Material supplied

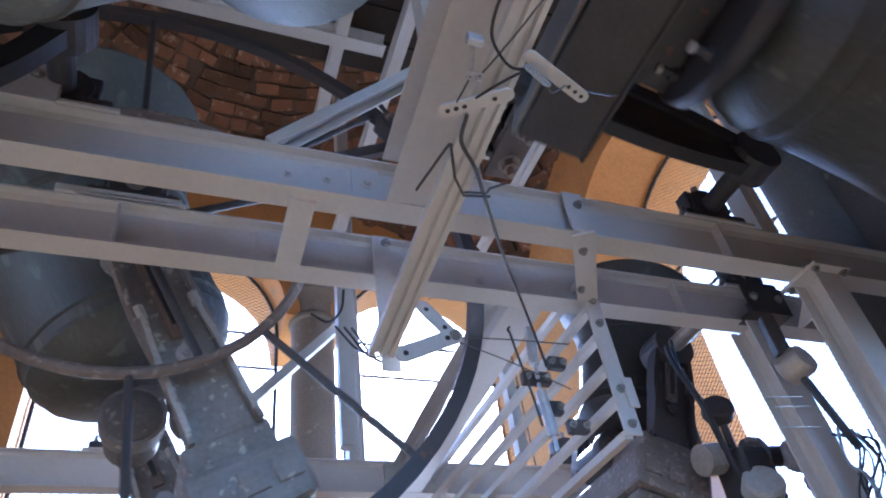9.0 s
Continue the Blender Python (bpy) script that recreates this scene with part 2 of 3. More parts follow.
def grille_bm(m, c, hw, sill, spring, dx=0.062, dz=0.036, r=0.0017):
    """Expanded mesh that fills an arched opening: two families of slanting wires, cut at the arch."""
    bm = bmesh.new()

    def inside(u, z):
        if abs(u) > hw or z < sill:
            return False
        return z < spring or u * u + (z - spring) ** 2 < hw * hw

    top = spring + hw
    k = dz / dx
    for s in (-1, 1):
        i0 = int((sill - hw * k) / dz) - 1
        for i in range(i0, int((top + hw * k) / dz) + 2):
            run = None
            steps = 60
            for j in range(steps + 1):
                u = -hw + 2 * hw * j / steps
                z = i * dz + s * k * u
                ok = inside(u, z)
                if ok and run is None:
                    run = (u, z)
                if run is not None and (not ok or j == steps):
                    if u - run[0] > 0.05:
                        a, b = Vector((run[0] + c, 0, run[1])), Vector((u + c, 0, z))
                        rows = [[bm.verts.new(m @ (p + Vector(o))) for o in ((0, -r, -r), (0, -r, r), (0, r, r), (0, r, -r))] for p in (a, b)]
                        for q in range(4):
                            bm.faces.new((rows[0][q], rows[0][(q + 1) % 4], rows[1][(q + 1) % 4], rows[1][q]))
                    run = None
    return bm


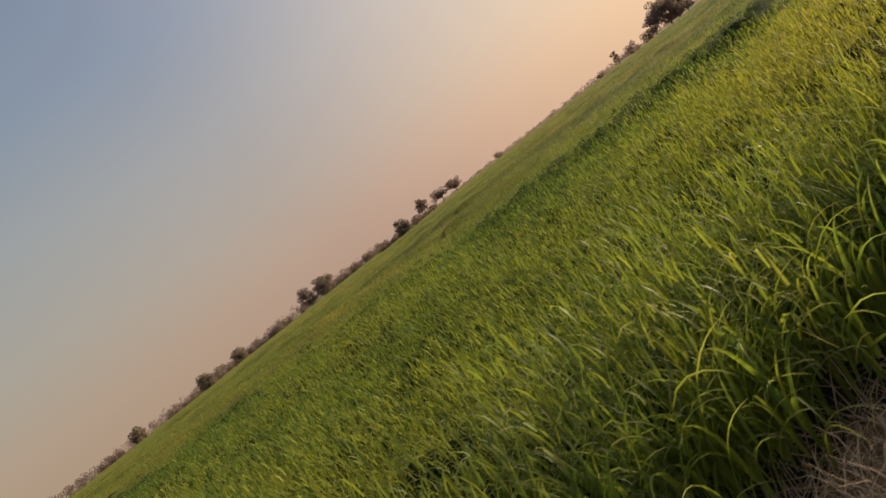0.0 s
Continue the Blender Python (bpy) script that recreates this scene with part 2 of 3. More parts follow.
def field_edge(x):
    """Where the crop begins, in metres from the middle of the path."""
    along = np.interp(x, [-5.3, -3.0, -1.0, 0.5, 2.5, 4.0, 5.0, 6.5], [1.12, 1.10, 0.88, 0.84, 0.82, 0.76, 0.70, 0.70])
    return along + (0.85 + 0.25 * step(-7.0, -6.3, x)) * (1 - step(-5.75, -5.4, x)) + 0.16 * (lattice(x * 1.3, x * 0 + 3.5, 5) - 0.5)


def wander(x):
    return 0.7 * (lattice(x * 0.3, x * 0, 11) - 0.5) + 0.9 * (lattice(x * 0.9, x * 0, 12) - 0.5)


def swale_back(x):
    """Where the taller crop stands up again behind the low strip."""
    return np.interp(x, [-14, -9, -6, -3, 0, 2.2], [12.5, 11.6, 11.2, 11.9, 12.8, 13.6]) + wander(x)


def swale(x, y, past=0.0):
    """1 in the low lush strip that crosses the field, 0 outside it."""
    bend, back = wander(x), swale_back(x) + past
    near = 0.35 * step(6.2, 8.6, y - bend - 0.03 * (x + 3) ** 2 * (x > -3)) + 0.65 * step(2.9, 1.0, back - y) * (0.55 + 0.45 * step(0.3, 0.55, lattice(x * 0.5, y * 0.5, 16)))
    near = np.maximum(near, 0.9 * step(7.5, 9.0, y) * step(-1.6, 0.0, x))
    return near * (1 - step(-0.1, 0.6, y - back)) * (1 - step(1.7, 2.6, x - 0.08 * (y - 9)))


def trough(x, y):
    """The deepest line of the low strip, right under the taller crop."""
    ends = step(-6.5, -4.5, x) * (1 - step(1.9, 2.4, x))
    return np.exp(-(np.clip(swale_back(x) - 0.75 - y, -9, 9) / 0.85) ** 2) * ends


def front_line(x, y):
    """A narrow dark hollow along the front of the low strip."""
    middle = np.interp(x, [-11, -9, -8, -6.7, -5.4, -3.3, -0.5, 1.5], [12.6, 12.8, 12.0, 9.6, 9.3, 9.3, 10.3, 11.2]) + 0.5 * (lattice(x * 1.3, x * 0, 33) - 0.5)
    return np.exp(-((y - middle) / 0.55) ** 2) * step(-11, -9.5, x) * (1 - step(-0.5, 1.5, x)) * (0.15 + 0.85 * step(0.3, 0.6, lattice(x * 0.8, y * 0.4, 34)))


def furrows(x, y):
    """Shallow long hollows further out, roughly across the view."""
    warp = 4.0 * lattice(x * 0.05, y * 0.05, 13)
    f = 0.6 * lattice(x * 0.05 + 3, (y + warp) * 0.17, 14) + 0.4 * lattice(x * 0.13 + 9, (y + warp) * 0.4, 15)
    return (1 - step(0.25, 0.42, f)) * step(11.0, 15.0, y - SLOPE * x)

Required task
Except for the pictures, copy the material above exactly.

Task answer
9.0 s
Continue the Blender Python (bpy) script that recreates this scene with part 2 of 3. More parts follow.
def grille_bm(m, c, hw, sill, spring, dx=0.062, dz=0.036, r=0.0017):
    """Expanded mesh that fills an arched opening: two families of slanting wires, cut at the arch."""
    bm = bmesh.new()

    def inside(u, z):
        if abs(u) > hw or z < sill:
            return False
        return z < spring or u * u + (z - spring) ** 2 < hw * hw

    top = spring + hw
    k = dz / dx
    for s in (-1, 1):
        i0 = int((sill - hw * k) / dz) - 1
        for i in range(i0, int((top + hw * k) / dz) + 2):
            run = None
            steps = 60
            for j in range(steps + 1):
                u = -hw + 2 * hw * j / steps
                z = i * dz + s * k * u
                ok = inside(u, z)
                if ok and run is None:
                    run = (u, z)
                if run is not None and (not ok or j == steps):
                    if u - run[0] > 0.05:
                        a, b = Vector((run[0] + c, 0, run[1])), Vector((u + c, 0, z))
                        rows = [[bm.verts.new(m @ (p + Vector(o))) for o in ((0, -r, -r), (0, -r, r), (0, r, r), (0, r, -r))] for p in (a, b)]
                        for q in range(4):
                            bm.faces.new((rows[0][q], rows[0][(q + 1) % 4], rows[1][(q + 1) % 4], rows[1][q]))
                    run = None
    return bm


0.0 s
Continue the Blender Python (bpy) script that recreates this scene with part 2 of 3. More parts follow.
def field_edge(x):
    """Where the crop begins, in metres from the middle of the path."""
    along = np.interp(x, [-5.3, -3.0, -1.0, 0.5, 2.5, 4.0, 5.0, 6.5], [1.12, 1.10, 0.88, 0.84, 0.82, 0.76, 0.70, 0.70])
    return along + (0.85 + 0.25 * step(-7.0, -6.3, x)) * (1 - step(-5.75, -5.4, x)) + 0.16 * (lattice(x * 1.3, x * 0 + 3.5, 5) - 0.5)


def wander(x):
    return 0.7 * (lattice(x * 0.3, x * 0, 11) - 0.5) + 0.9 * (lattice(x * 0.9, x * 0, 12) - 0.5)


def swale_back(x):
    """Where the taller crop stands up again behind the low strip."""
    return np.interp(x, [-14, -9, -6, -3, 0, 2.2], [12.5, 11.6, 11.2, 11.9, 12.8, 13.6]) + wander(x)


def swale(x, y, past=0.0):
    """1 in the low lush strip that crosses the field, 0 outside it."""
    bend, back = wander(x), swale_back(x) + past
    near = 0.35 * step(6.2, 8.6, y - bend - 0.03 * (x + 3) ** 2 * (x > -3)) + 0.65 * step(2.9, 1.0, back - y) * (0.55 + 0.45 * step(0.3, 0.55, lattice(x * 0.5, y * 0.5, 16)))
    near = np.maximum(near, 0.9 * step(7.5, 9.0, y) * step(-1.6, 0.0, x))
    return near * (1 - step(-0.1, 0.6, y - back)) * (1 - step(1.7, 2.6, x - 0.08 * (y - 9)))


def trough(x, y):
    """The deepest line of the low strip, right under the taller crop."""
    ends = step(-6.5, -4.5, x) * (1 - step(1.9, 2.4, x))
    return np.exp(-(np.clip(swale_back(x) - 0.75 - y, -9, 9) / 0.85) ** 2) * ends


def front_line(x, y):
    """A narrow dark hollow along the front of the low strip."""
    middle = np.interp(x, [-11, -9, -8, -6.7, -5.4, -3.3, -0.5, 1.5], [12.6, 12.8, 12.0, 9.6, 9.3, 9.3, 10.3, 11.2]) + 0.5 * (lattice(x * 1.3, x * 0, 33) - 0.5)
    return np.exp(-((y - middle) / 0.55) ** 2) * step(-11, -9.5, x) * (1 - step(-0.5, 1.5, x)) * (0.15 + 0.85 * step(0.3, 0.6, lattice(x * 0.8, y * 0.4, 34)))


def furrows(x, y):
    """Shallow long hollows further out, roughly across the view."""
    warp = 4.0 * lattice(x * 0.05, y * 0.05, 13)
    f = 0.6 * lattice(x * 0.05 + 3, (y + warp) * 0.17, 14) + 0.4 * lattice(x * 0.13 + 9, (y + warp) * 0.4, 15)
    return (1 - step(0.25, 0.42, f)) * step(11.0, 15.0, y - SLOPE * x)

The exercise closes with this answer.